Movie Review: Climax (English/French)

Dance meets horror in Gaspar Noé latest film Climax, apparently based on a true incident that took place in Paris in the winter of 1996. The story opens at the end, with an overhead shot of a bloody woman stumbling through the snow, before falling into the ground. From there we are swiftly taken to the beginning — a series of taped auditions with dancers played on an old TV set that's flanked by books on one side and VHS tapes of classic horror films like Dario Argento's Suspiria, Andrzej Żuławski's Possession, Lucio Fulci's Zombie and Luis Buñuel's Un Chien Andalou on the other. "My worst nightmare? To find myself alone," says one girl, while another guy says he is ready to do anything for dance.
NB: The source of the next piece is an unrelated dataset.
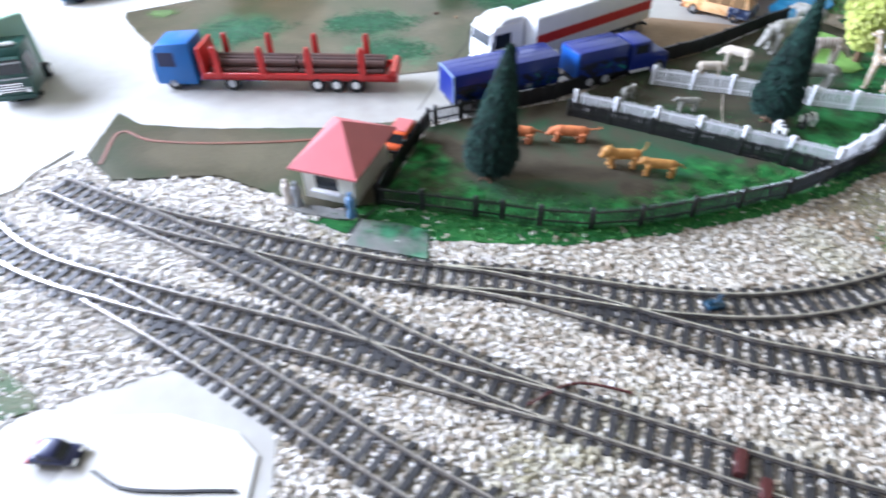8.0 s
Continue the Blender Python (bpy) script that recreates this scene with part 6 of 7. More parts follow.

As these racially and sexually diverse crew of electro dancers, voguers, krumpers and waackers come together for a mesmerising dance routine — gyrating to an instrumental remix of Cerrone's Supernature — the choreographed chaos paves the way for paranoia and suspicion when someone spikes the sangria at a post-rehearsal party with LSD, letting loose a wave of claustrophobic madness that descends on the troupe with varying effects, with some acting increasingly violent, some flirty (to the point of becoming incestuous), and others continuing to dance, contorting their bodies in grotesque, weird ways. Inventive, seductive and unnerving in equal measure, Noé imbues the film with a neon-y, surreal red-green palette, all accompanied by throbbing techno-house music, while artfully painting a hellscape of an unexpected descent into disorder and pandemonium.